Christian Thielemann

Richard Strauss

Ein Zeitgenosse

Rubrik: Rezension
Verlag/Label: C.H. Beck, München
erschienen in: das Orchester 5/2025 , Seite 69

Das Glitzernde, Schillernde, leicht Schwebende fasziniere ihn an der Musik von Richard Strauss, schreibt Christian Thielemann. Von den ersten Seiten an liest sich sein Buch wie eine Liebeserklärung an den Komponisten, sehr persönlich getragen von sublimer Kennerschaft.
Der Autor schwärmt über seine Vorlieben, erläutert, warum einige Stücke schwer zu dirigieren sind, und verteidigt den Komponisten gegen fragwürdige Vorurteile.
Weil er die moderne Tonsprache seiner Zeit ignorierte, nur in seinen Einaktern Salome und Elektra an die Grenzen der Tonalität ging, trifft Strauss vielfach der Vorwurf des Eklektizismus. Souverän stellt Thielemann diesem Einwand einen gänzlich anderen Begriff von Modernität entgegen, wenn er argumentiert, Strauss habe die „Gefahren der Atonalität“ und der „Intellektualisierung der Musik“ erkannt und seinen „eigenen, neuen Stil“ kreiert: „Er jongliert mit den Jahrhunderten und Stilen, einfach weil sie für ihn verfügbar sind.“
Allerdings hebt der Pultstar auch die Verantwortung von Dirigentinnen und Dirigenten hervor, die Musik vor Anflügen ins Kitschige zu bewahren.
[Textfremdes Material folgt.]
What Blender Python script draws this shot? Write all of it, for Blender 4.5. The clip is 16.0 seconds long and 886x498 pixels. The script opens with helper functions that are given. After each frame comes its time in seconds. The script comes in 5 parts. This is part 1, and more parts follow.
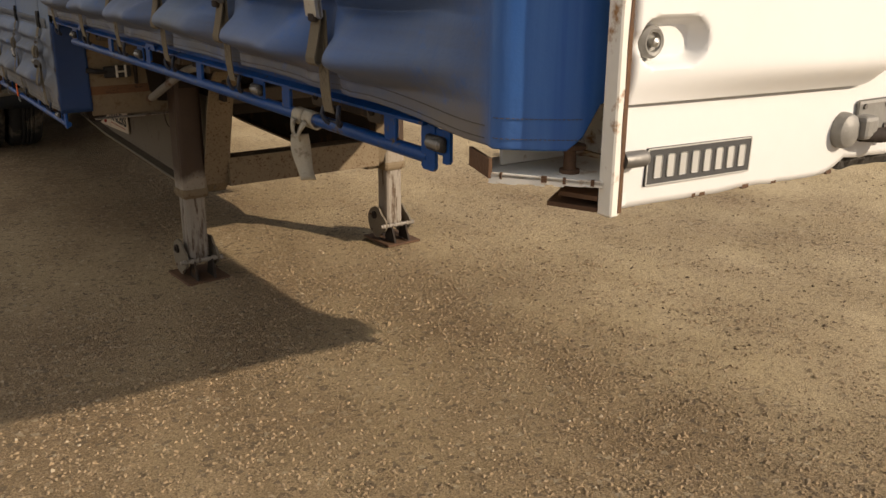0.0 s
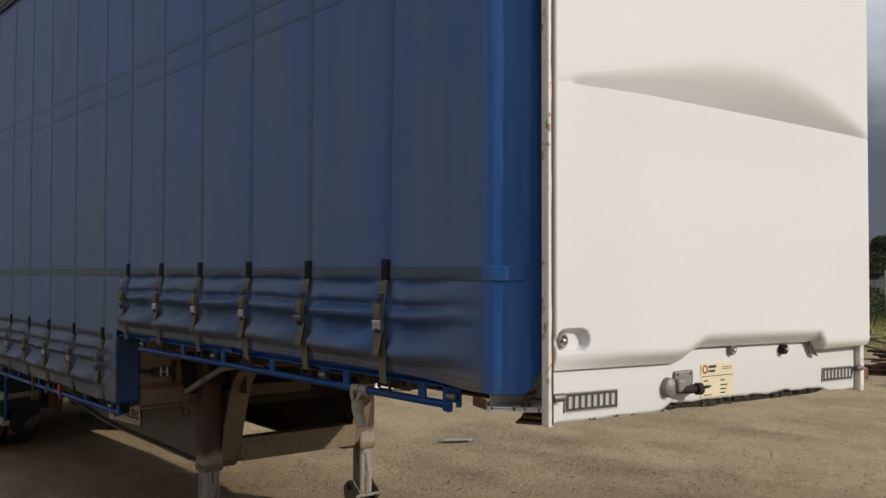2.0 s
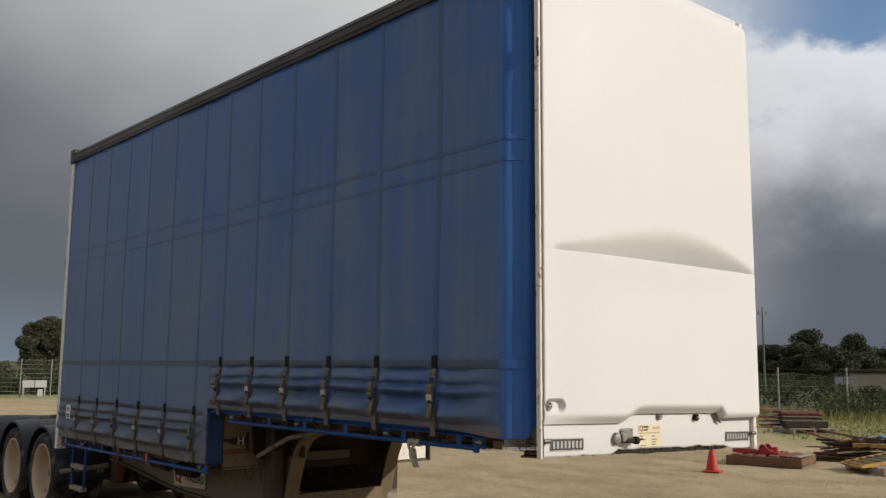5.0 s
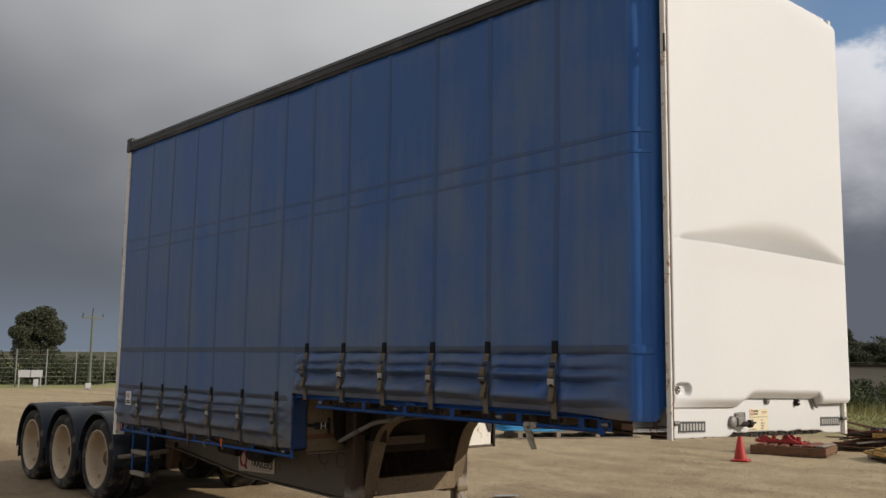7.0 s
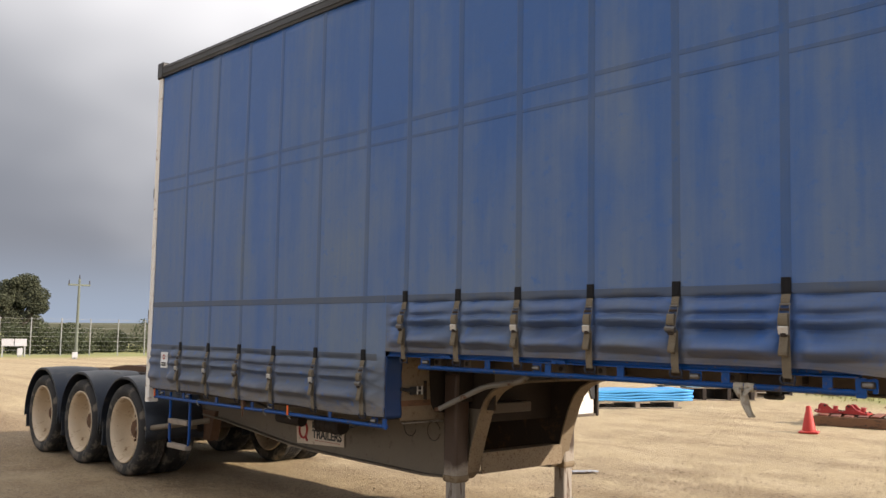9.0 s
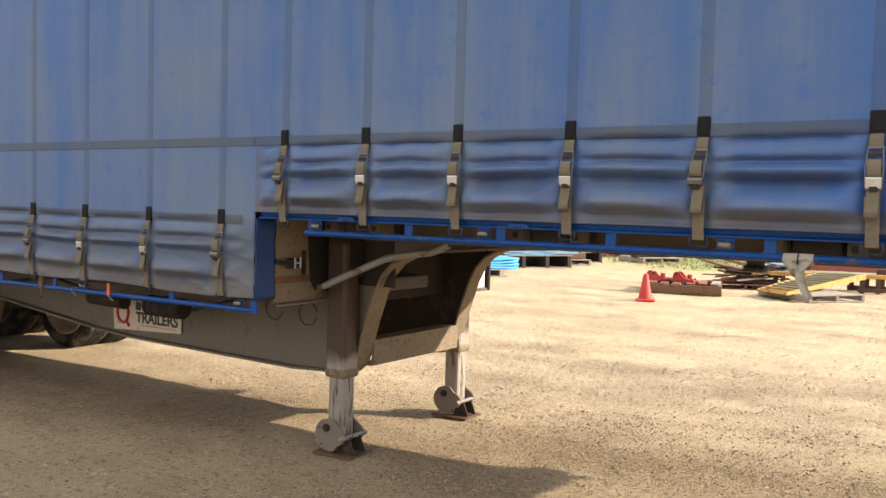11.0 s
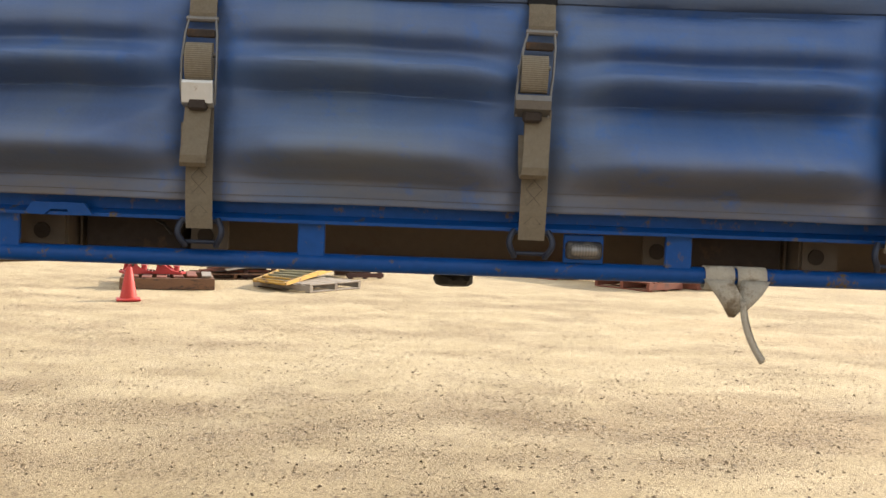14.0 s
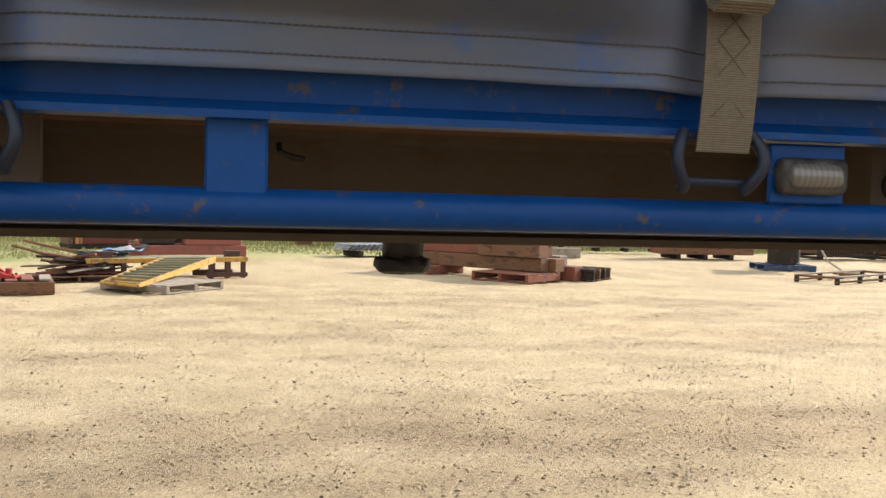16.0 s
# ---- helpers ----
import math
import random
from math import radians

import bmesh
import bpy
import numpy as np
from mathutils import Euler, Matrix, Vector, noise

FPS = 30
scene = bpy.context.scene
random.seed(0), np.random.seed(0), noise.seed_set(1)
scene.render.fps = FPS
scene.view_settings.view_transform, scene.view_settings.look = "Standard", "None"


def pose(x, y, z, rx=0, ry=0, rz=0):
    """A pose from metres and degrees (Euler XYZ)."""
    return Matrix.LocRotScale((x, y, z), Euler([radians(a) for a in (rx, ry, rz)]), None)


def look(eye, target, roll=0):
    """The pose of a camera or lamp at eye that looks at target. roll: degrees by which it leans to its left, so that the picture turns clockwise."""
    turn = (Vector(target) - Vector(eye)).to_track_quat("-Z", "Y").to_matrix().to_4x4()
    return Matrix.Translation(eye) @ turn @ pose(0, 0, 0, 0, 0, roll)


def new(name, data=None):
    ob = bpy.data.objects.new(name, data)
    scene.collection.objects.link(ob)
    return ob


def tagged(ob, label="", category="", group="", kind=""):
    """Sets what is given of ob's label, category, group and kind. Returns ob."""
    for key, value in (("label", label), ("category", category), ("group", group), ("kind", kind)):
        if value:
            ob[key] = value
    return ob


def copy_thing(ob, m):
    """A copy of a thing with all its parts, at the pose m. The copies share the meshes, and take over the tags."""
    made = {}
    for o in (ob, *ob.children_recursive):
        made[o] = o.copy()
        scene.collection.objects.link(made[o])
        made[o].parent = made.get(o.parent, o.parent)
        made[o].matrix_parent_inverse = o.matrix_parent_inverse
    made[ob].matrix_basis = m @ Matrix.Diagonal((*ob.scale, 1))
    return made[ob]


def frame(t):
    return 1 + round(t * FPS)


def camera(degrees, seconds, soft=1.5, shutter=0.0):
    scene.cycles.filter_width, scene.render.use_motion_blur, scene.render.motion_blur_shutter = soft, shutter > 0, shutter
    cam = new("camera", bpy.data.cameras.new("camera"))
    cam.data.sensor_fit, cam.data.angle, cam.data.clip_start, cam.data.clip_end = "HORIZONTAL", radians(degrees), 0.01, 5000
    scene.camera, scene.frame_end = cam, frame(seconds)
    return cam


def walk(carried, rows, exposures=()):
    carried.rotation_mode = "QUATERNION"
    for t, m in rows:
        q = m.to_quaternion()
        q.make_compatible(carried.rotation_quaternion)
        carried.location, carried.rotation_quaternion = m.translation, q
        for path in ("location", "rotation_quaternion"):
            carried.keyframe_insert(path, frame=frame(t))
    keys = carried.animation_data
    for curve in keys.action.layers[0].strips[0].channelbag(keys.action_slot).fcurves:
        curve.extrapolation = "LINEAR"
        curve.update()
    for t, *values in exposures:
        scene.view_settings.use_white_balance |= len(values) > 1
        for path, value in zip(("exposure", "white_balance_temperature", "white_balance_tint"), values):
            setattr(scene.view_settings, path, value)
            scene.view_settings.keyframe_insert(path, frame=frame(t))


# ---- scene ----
cam = camera(52.5, 16.0)
PATH = [
    (0, (-0.963, -1.231, 1.652), (0.105, 0.342, 1.033), 0.3),
    (0.5, (-1.283, -1.463, 1.675), (-0.092, 0.051, 1.138), 0.2),
    (1, (-1.523, -1.768, 1.693), (-0.268, -0.237, 1.407), 0.2),
    (1.5, (-1.805, -2.048, 1.73), (-0.536, -0.502, 1.694), 0.1),
    (2, (-2.11, -2.309, 1.758), (-0.844, -0.761, 1.808), 0.1),
    (2.5, (-2.345, -2.622, 1.767), (-1.084, -1.073, 1.851), 0.1),
    (3, (-2.645, -2.86, 1.786), (-1.372, -1.324, 1.925), 0.1),
    (3.5, (-2.956, -3.076, 1.807), (-1.665, -1.562, 2.012), 0.3),
    (3.7, (-3.053, -3.167, 1.795), (-1.76, -1.658, 2.019), 0.3),
    (5.8, (-4.006, -3.783, 1.729), (-2.719, -2.275, 1.992), 0.5),
    (6, (-4.118, -3.774, 1.735), (-2.83, -2.265, 1.991), 0.5),
    (6.5, (-4.331, -3.588, 1.687), (-3.025, -2.094, 1.937), 0.6),
    (7, (-4.366, -3.216, 1.679), (-3.049, -1.731, 1.923), 0.7),
    (7.5, (-4.462, -2.818, 1.63), (-3.143, -1.334, 1.87), 0.8),
    (8, (-4.496, -2.42, 1.617), (-3.179, -0.933, 1.85), 0.9),
    (8.2, (-4.457, -2.223, 1.594), (-3.14, -0.735, 1.822), 0.9),
    (10.3, (-3.893, -0.408, 1.459), (-2.364, 0.882, 1.474), 1.2),
    (10.5, (-3.831, -0.253, 1.463), (-2.267, 0.993, 1.442), 1.3),
    (11, (-3.561, 0.107, 1.429), (-1.892, 1.205, 1.331), 1.5),
    (11.5, (-3.28, 0.411, 1.429), (-1.498, 1.311, 1.307), 1.8),
    (12, (-3.031, 0.688, 1.452), (-1.147, 1.349, 1.335), 2.1),
    (12.5, (-2.657, 0.906, 1.424), (-0.704, 1.322, 1.316), 2.1),
    (13, (-2.317, 1.112, 1.41), (-0.33, 1.321, 1.309), 2.2),
    (13.5, (-2.001, 1.303, 1.423), (-0.004, 1.361, 1.327), 2.3),
    (14, (-1.578, 1.41, 1.371), (0.42, 1.369, 1.274), 2.1),
    (14.5, (-1.213, 1.553, 1.339), (0.78, 1.412, 1.239), 1.8),
    (15, (-0.861, 1.582, 1.253), (1.121, 1.339, 1.148), 1.6),
    (15.5, (-0.611, 1.502, 1.228), (1.364, 1.206, 1.13), 1.9),
    (16, (-0.698, 1.576, 1.266), (1.268, 1.223, 1.173), 1.4),
]
walk(cam, [(t, look(eye, target, roll)) for t, eye, target, roll in PATH],
     exposures=[(0.0, 0.13, 7300, 13), (0.6, -0.22, 6450, 10), (1.5, -0.68, 6300, 10), (2.2, -0.4, 6250, 10), (3.5, -0.30, 6300, 10), (6.0, -0.38, 6500, 10), (7.0, -0.38, 6450, 11), (8.2, 0.20, 6500, 13), (10.3, 1.30, 6600, 14), (11.0, 1.38, 6550, 12), (12.0, 1.22, 6550, 11), (13.5, 1.10, 6500, 10), (14.5, 1.06, 6450, 9), (15.2, 0.97, 6500, 10), (16.0, 1.00, 6350, 9)])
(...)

Bei Strauss müsse man „gegen jede Süßlichkeit andirigieren, um die Süße der Musik zur Geltung zu bringen.“
Nur ein fundamentales Vorurteil, das noch dazu seine Lieblingsoper betrifft, nimmt der Autor erstaunlicherweise nicht unter die Lupe: Hartnäckig hält sich in der heutigen Opernkritik die Annahme, dass Die Frau ohne Schatten frauenfeindlich sei, weil das Stück die Mutterschaft verherrliche. Eine solche vordergründige Interpretation steht bei Thielemann freilich nicht zu befürchten. Richtig schreibt er, dass es vor allem um Menschlichkeit geht. Die Leserinnen und Leser erfahren jedoch nicht, dass die Mutterschaft als eine Metapher für die Menschwerdung der Titelheldin dient. Das ist ein bisschen schade.
Mit der Salome verbindet ihn eine Hassliebe. Alles, was in dieser Oper über das Forte hinausgehe, ist für ihn „ein Kampf“. Oft sei er nach den Vorstellungen unzufrieden gewesen.
Beim Publikum mag die Wahrnehmung eine andere sein. Insofern regt sich bei der Lektüre bisweilen auch Widerspruch. Aber alles in allem finden sich im Buch wenige Stellen, über die man stolpert. Es offeriert vielmehr ein Füllhorn an Weisheiten. Wie sich sprachlich Poesie mit flapsiger Berliner Schnauze verbindet, zeugt von einem ganz eigenen Charme. Richard Strauss. Ein Zeitgenosse bietet eine ebenso unterhaltsame wie erkenntnisreiche Lektüre, sympathisch persönlich in den Bekenntnissen und farbenreich wie die Musik des Komponisten.